__GOAL OF THE EXERCISE__:
The entries are to be returned exactly, with images left out.

* * * * *

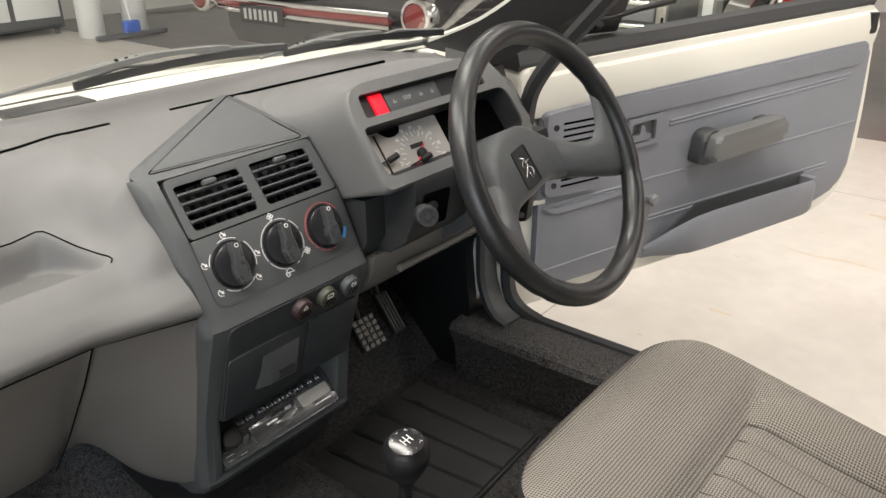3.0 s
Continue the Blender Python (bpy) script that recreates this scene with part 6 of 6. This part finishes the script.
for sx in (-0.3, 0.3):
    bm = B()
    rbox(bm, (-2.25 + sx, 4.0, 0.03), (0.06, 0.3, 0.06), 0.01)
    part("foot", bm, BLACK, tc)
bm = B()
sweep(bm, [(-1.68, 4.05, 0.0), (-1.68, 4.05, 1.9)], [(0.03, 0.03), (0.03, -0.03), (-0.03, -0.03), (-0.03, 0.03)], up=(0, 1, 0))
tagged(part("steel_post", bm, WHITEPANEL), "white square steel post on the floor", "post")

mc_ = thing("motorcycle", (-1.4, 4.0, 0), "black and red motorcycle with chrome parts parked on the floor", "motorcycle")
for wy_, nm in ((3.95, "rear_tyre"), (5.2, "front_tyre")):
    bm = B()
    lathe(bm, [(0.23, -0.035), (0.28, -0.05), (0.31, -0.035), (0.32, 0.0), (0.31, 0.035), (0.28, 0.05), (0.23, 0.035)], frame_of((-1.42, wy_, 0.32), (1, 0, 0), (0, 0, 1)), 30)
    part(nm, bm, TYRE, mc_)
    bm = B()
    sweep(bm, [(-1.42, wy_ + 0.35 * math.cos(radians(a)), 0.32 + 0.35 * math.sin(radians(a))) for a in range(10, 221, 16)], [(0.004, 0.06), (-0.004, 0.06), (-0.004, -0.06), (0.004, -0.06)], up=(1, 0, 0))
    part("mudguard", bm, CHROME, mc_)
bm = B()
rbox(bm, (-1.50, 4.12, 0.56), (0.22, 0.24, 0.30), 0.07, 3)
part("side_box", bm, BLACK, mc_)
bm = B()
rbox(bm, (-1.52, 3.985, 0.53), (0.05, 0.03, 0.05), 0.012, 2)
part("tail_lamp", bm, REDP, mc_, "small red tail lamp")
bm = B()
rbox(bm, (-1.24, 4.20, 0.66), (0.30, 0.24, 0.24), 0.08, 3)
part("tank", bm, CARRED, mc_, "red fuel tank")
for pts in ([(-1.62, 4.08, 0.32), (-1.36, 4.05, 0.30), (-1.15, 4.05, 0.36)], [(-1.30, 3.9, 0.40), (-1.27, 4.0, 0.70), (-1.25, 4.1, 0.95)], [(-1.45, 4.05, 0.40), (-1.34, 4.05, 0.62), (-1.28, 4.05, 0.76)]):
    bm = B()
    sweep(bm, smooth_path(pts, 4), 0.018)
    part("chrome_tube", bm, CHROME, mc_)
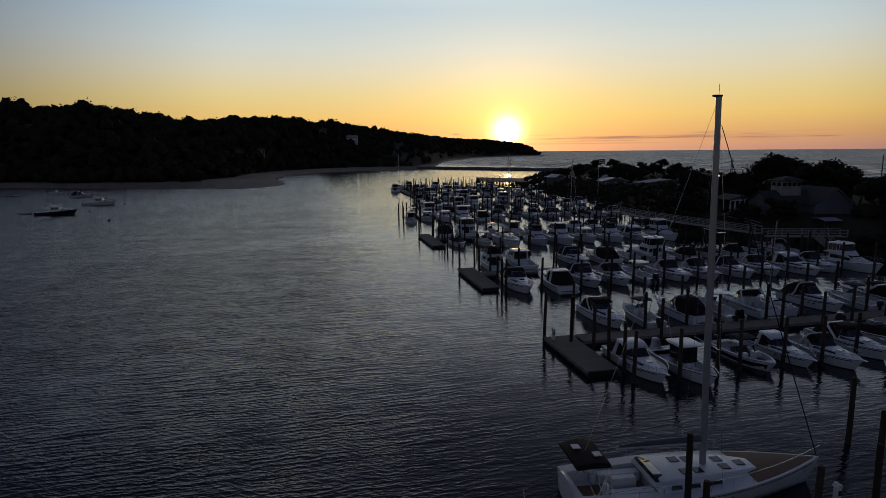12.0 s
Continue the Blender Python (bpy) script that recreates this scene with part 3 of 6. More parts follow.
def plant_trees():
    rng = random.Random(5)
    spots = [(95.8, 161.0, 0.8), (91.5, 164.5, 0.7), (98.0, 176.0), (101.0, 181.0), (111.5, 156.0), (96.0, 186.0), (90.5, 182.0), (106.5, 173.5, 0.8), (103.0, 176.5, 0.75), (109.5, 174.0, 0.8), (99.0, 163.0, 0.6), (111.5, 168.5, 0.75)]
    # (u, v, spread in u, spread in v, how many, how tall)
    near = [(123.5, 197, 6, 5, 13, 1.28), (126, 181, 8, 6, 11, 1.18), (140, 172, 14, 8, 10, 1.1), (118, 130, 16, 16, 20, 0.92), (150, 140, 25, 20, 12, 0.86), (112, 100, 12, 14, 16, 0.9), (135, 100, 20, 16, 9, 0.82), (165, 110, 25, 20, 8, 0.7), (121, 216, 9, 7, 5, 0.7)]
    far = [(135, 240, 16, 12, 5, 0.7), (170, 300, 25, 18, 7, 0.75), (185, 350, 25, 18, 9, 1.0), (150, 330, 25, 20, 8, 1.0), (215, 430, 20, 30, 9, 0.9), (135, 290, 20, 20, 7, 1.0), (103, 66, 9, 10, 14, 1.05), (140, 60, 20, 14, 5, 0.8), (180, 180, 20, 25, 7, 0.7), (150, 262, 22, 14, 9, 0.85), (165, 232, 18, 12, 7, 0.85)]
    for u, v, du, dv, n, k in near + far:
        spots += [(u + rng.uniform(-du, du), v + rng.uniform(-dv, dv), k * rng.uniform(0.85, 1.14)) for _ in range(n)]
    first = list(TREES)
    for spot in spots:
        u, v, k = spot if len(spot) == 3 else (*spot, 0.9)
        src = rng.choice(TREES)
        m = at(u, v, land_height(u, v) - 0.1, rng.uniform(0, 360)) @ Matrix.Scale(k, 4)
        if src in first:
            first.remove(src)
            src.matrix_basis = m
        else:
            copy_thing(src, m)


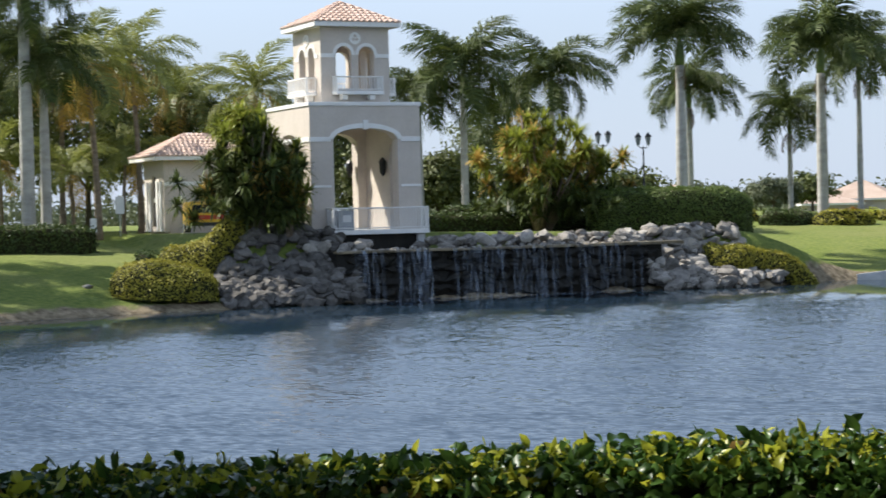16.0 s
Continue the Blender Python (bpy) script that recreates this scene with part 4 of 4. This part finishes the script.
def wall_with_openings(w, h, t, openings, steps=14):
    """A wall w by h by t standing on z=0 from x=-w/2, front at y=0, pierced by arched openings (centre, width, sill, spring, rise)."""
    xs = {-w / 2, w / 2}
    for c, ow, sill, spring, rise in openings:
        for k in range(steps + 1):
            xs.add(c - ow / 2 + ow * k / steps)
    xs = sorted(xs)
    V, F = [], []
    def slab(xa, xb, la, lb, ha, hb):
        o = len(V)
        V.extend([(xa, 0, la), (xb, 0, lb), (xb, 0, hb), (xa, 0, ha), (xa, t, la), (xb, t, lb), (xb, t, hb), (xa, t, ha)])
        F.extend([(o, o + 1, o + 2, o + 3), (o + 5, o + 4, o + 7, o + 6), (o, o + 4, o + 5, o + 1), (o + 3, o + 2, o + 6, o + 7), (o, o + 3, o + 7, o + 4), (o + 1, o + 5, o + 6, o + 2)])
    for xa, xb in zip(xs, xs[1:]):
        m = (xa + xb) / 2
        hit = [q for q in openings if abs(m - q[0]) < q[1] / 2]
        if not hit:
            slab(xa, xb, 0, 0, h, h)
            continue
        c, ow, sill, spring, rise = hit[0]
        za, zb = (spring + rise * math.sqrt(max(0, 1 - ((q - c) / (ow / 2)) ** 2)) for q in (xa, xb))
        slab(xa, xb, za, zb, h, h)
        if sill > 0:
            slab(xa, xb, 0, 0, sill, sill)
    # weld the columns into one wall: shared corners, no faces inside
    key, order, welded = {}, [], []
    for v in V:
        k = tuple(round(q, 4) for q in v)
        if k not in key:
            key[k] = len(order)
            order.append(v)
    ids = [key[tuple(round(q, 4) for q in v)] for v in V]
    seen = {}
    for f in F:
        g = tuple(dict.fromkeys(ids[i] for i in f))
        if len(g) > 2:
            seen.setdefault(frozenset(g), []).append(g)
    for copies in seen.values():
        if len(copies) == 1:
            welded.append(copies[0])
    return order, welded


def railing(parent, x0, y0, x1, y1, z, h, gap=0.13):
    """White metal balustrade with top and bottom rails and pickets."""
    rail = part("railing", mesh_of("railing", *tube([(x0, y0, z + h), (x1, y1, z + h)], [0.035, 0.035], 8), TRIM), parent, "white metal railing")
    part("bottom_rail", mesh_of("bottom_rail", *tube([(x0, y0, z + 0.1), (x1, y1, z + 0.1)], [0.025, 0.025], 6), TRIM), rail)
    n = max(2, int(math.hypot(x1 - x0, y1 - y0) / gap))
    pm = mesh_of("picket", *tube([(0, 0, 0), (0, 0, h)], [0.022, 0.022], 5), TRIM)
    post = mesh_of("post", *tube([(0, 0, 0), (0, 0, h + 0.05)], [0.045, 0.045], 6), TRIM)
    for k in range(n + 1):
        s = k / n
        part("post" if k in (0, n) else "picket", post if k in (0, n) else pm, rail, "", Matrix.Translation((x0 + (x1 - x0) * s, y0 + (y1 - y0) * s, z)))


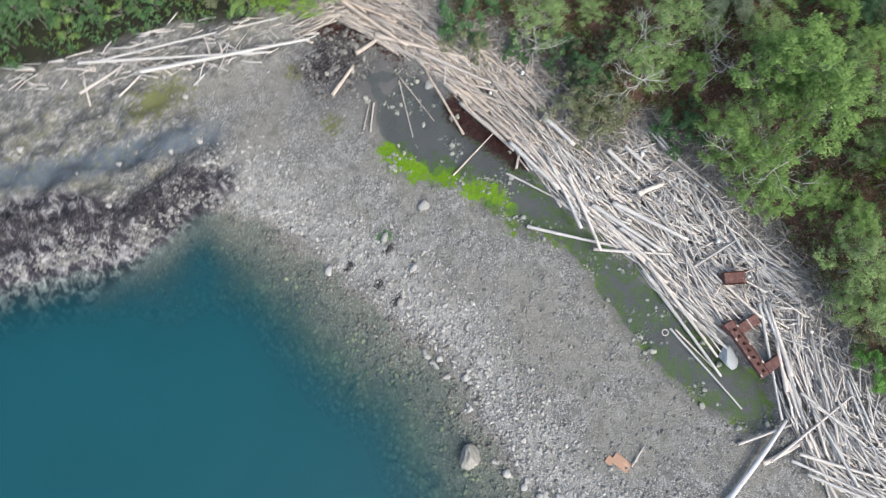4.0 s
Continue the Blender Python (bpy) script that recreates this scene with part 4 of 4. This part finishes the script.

* * * * *

__RESPONSE__:
3.0 s
Continue the Blender Python (bpy) script that recreates this scene with part 6 of 6. This part finishes the script.
for sx in (-0.3, 0.3):
    bm = B()
    rbox(bm, (-2.25 + sx, 4.0, 0.03), (0.06, 0.3, 0.06), 0.01)
    part("foot", bm, BLACK, tc)
bm = B()
sweep(bm, [(-1.68, 4.05, 0.0), (-1.68, 4.05, 1.9)], [(0.03, 0.03), (0.03, -0.03), (-0.03, -0.03), (-0.03, 0.03)], up=(0, 1, 0))
tagged(part("steel_post", bm, WHITEPANEL), "white square steel post on the floor", "post")

mc_ = thing("motorcycle", (-1.4, 4.0, 0), "black and red motorcycle with chrome parts parked on the floor", "motorcycle")
for wy_, nm in ((3.95, "rear_tyre"), (5.2, "front_tyre")):
    bm = B()
    lathe(bm, [(0.23, -0.035), (0.28, -0.05), (0.31, -0.035), (0.32, 0.0), (0.31, 0.035), (0.28, 0.05), (0.23, 0.035)], frame_of((-1.42, wy_, 0.32), (1, 0, 0), (0, 0, 1)), 30)
    part(nm, bm, TYRE, mc_)
    bm = B()
    sweep(bm, [(-1.42, wy_ + 0.35 * math.cos(radians(a)), 0.32 + 0.35 * math.sin(radians(a))) for a in range(10, 221, 16)], [(0.004, 0.06), (-0.004, 0.06), (-0.004, -0.06), (0.004, -0.06)], up=(1, 0, 0))
    part("mudguard", bm, CHROME, mc_)
bm = B()
rbox(bm, (-1.50, 4.12, 0.56), (0.22, 0.24, 0.30), 0.07, 3)
part("side_box", bm, BLACK, mc_)
bm = B()
rbox(bm, (-1.52, 3.985, 0.53), (0.05, 0.03, 0.05), 0.012, 2)
part("tail_lamp", bm, REDP, mc_, "small red tail lamp")
bm = B()
rbox(bm, (-1.24, 4.20, 0.66), (0.30, 0.24, 0.24), 0.08, 3)
part("tank", bm, CARRED, mc_, "red fuel tank")
for pts in ([(-1.62, 4.08, 0.32), (-1.36, 4.05, 0.30), (-1.15, 4.05, 0.36)], [(-1.30, 3.9, 0.40), (-1.27, 4.0, 0.70), (-1.25, 4.1, 0.95)], [(-1.45, 4.05, 0.40), (-1.34, 4.05, 0.62), (-1.28, 4.05, 0.76)]):
    bm = B()
    sweep(bm, smooth_path(pts, 4), 0.018)
    part("chrome_tube", bm, CHROME, mc_)
12.0 s
Continue the Blender Python (bpy) script that recreates this scene with part 3 of 6. More parts follow.
def plant_trees():
    rng = random.Random(5)
    spots = [(95.8, 161.0, 0.8), (91.5, 164.5, 0.7), (98.0, 176.0), (101.0, 181.0), (111.5, 156.0), (96.0, 186.0), (90.5, 182.0), (106.5, 173.5, 0.8), (103.0, 176.5, 0.75), (109.5, 174.0, 0.8), (99.0, 163.0, 0.6), (111.5, 168.5, 0.75)]
    # (u, v, spread in u, spread in v, how many, how tall)
    near = [(123.5, 197, 6, 5, 13, 1.28), (126, 181, 8, 6, 11, 1.18), (140, 172, 14, 8, 10, 1.1), (118, 130, 16, 16, 20, 0.92), (150, 140, 25, 20, 12, 0.86), (112, 100, 12, 14, 16, 0.9), (135, 100, 20, 16, 9, 0.82), (165, 110, 25, 20, 8, 0.7), (121, 216, 9, 7, 5, 0.7)]
    far = [(135, 240, 16, 12, 5, 0.7), (170, 300, 25, 18, 7, 0.75), (185, 350, 25, 18, 9, 1.0), (150, 330, 25, 20, 8, 1.0), (215, 430, 20, 30, 9, 0.9), (135, 290, 20, 20, 7, 1.0), (103, 66, 9, 10, 14, 1.05), (140, 60, 20, 14, 5, 0.8), (180, 180, 20, 25, 7, 0.7), (150, 262, 22, 14, 9, 0.85), (165, 232, 18, 12, 7, 0.85)]
    for u, v, du, dv, n, k in near + far:
        spots += [(u + rng.uniform(-du, du), v + rng.uniform(-dv, dv), k * rng.uniform(0.85, 1.14)) for _ in range(n)]
    first = list(TREES)
    for spot in spots:
        u, v, k = spot if len(spot) == 3 else (*spot, 0.9)
        src = rng.choice(TREES)
        m = at(u, v, land_height(u, v) - 0.1, rng.uniform(0, 360)) @ Matrix.Scale(k, 4)
        if src in first:
            first.remove(src)
            src.matrix_basis = m
        else:
            copy_thing(src, m)


16.0 s
Continue the Blender Python (bpy) script that recreates this scene with part 4 of 4. This part finishes the script.
def wall_with_openings(w, h, t, openings, steps=14):
    """A wall w by h by t standing on z=0 from x=-w/2, front at y=0, pierced by arched openings (centre, width, sill, spring, rise)."""
    xs = {-w / 2, w / 2}
    for c, ow, sill, spring, rise in openings:
        for k in range(steps + 1):
            xs.add(c - ow / 2 + ow * k / steps)
    xs = sorted(xs)
    V, F = [], []
    def slab(xa, xb, la, lb, ha, hb):
        o = len(V)
        V.extend([(xa, 0, la), (xb, 0, lb), (xb, 0, hb), (xa, 0, ha), (xa, t, la), (xb, t, lb), (xb, t, hb), (xa, t, ha)])
        F.extend([(o, o + 1, o + 2, o + 3), (o + 5, o + 4, o + 7, o + 6), (o, o + 4, o + 5, o + 1), (o + 3, o + 2, o + 6, o + 7), (o, o + 3, o + 7, o + 4), (o + 1, o + 5, o + 6, o + 2)])
    for xa, xb in zip(xs, xs[1:]):
        m = (xa + xb) / 2
        hit = [q for q in openings if abs(m - q[0]) < q[1] / 2]
        if not hit:
            slab(xa, xb, 0, 0, h, h)
            continue
        c, ow, sill, spring, rise = hit[0]
        za, zb = (spring + rise * math.sqrt(max(0, 1 - ((q - c) / (ow / 2)) ** 2)) for q in (xa, xb))
        slab(xa, xb, za, zb, h, h)
        if sill > 0:
            slab(xa, xb, 0, 0, sill, sill)
    # weld the columns into one wall: shared corners, no faces inside
    key, order, welded = {}, [], []
    for v in V:
        k = tuple(round(q, 4) for q in v)
        if k not in key:
            key[k] = len(order)
            order.append(v)
    ids = [key[tuple(round(q, 4) for q in v)] for v in V]
    seen = {}
    for f in F:
        g = tuple(dict.fromkeys(ids[i] for i in f))
        if len(g) > 2:
            seen.setdefault(frozenset(g), []).append(g)
    for copies in seen.values():
        if len(copies) == 1:
            welded.append(copies[0])
    return order, welded


def railing(parent, x0, y0, x1, y1, z, h, gap=0.13):
    """White metal balustrade with top and bottom rails and pickets."""
    rail = part("railing", mesh_of("railing", *tube([(x0, y0, z + h), (x1, y1, z + h)], [0.035, 0.035], 8), TRIM), parent, "white metal railing")
    part("bottom_rail", mesh_of("bottom_rail", *tube([(x0, y0, z + 0.1), (x1, y1, z + 0.1)], [0.025, 0.025], 6), TRIM), rail)
    n = max(2, int(math.hypot(x1 - x0, y1 - y0) / gap))
    pm = mesh_of("picket", *tube([(0, 0, 0), (0, 0, h)], [0.022, 0.022], 5), TRIM)
    post = mesh_of("post", *tube([(0, 0, 0), (0, 0, h + 0.05)], [0.045, 0.045], 6), TRIM)
    for k in range(n + 1):
        s = k / n
        part("post" if k in (0, n) else "picket", post if k in (0, n) else pm, rail, "", Matrix.Translation((x0 + (x1 - x0) * s, y0 + (y1 - y0) * s, z)))


4.0 s
Continue the Blender Python (bpy) script that recreates this scene with part 4 of 4. This part finishes the script.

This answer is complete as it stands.